DATA EXTRACT —
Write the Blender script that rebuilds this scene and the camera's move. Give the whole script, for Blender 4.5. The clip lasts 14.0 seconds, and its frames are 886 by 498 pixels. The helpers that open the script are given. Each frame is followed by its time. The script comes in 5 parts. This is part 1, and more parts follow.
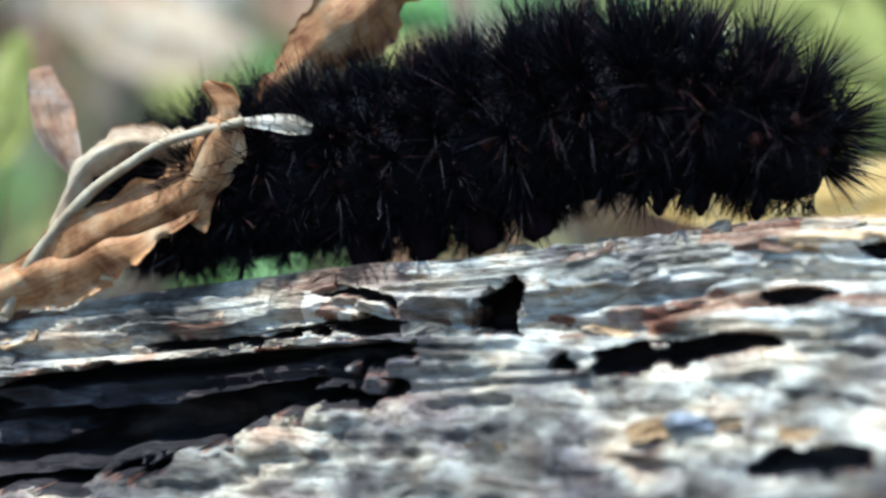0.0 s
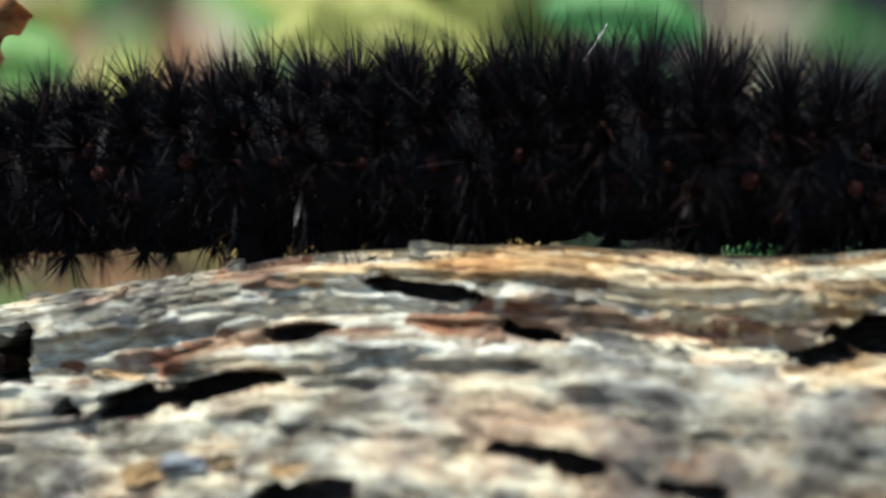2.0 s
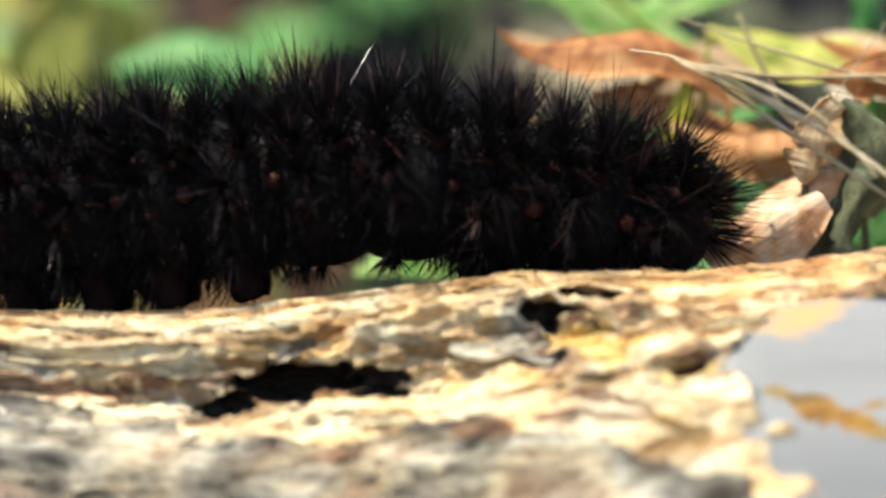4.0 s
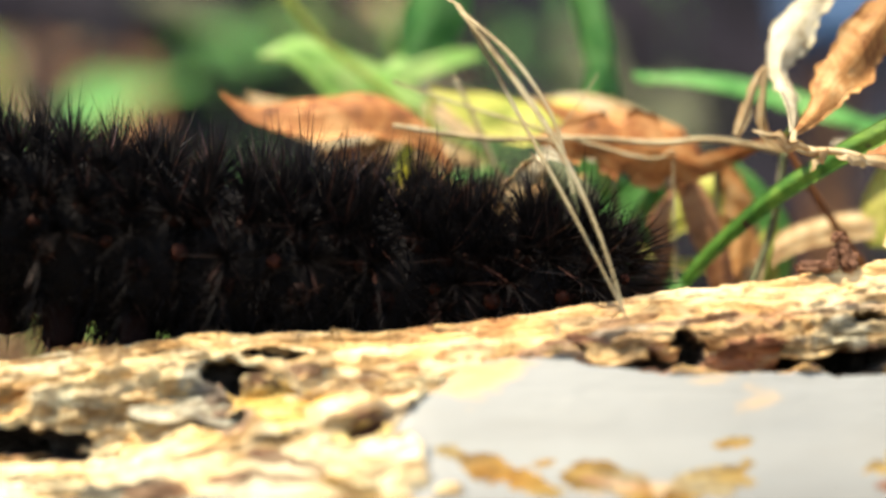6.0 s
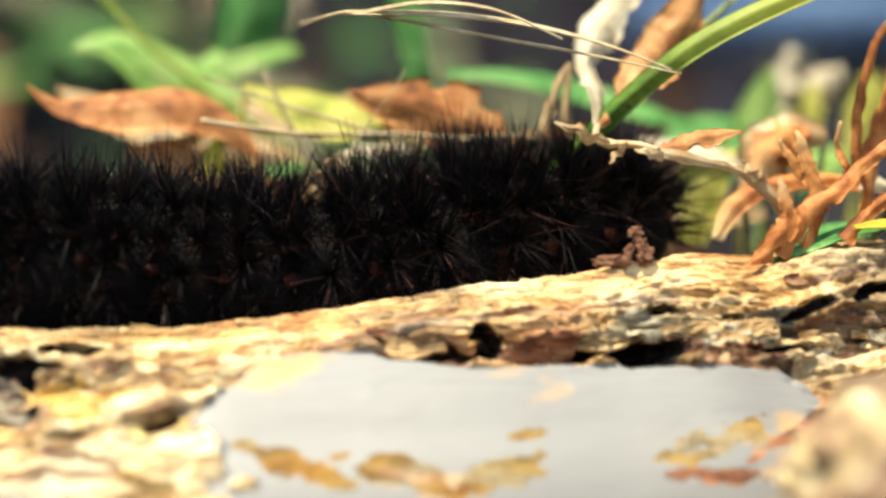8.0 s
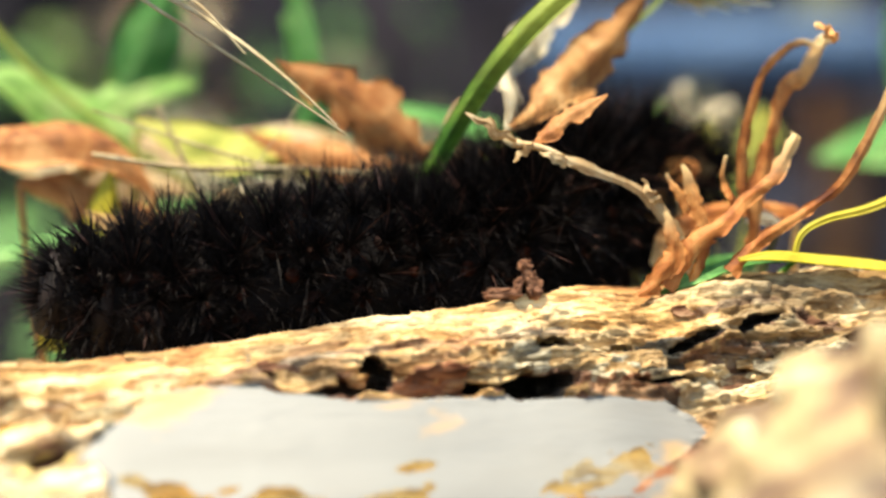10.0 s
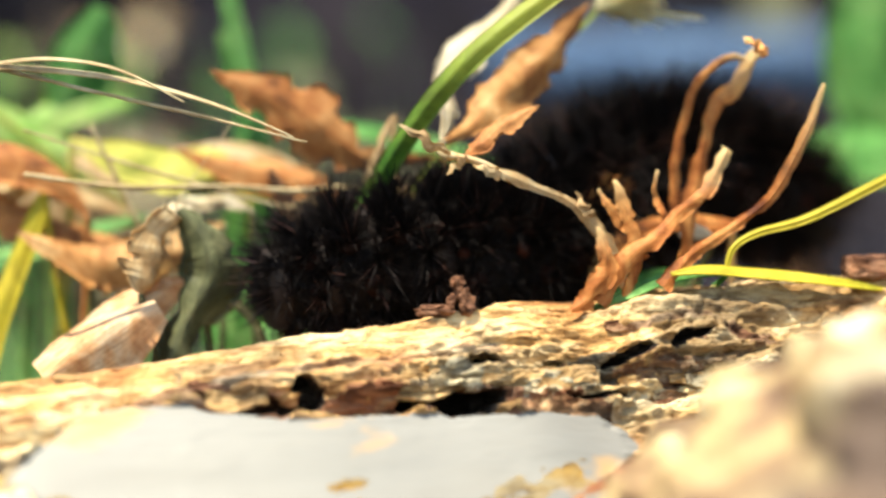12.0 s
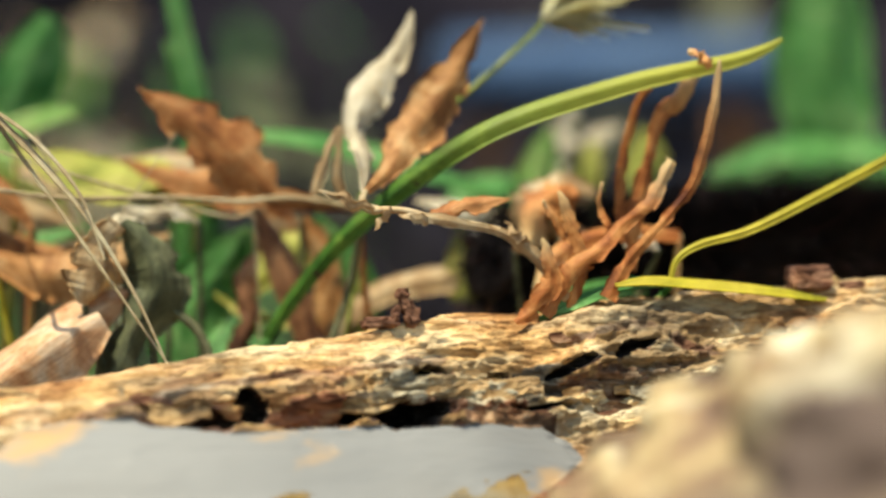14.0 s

SET TASK — Repeat the material verbatim. Do not carry over any picture.

EXPECTED ANSWER —
Write the Blender script that rebuilds this scene and the camera's move. Give the whole script, for Blender 4.5. The clip lasts 14.0 seconds, and its frames are 886 by 498 pixels. The helpers that open the script are given. Each frame is followed by its time. The script comes in 5 parts. This is part 1, and more parts follow.
0.0 s
2.0 s
4.0 s
6.0 s
8.0 s
10.0 s
12.0 s
14.0 s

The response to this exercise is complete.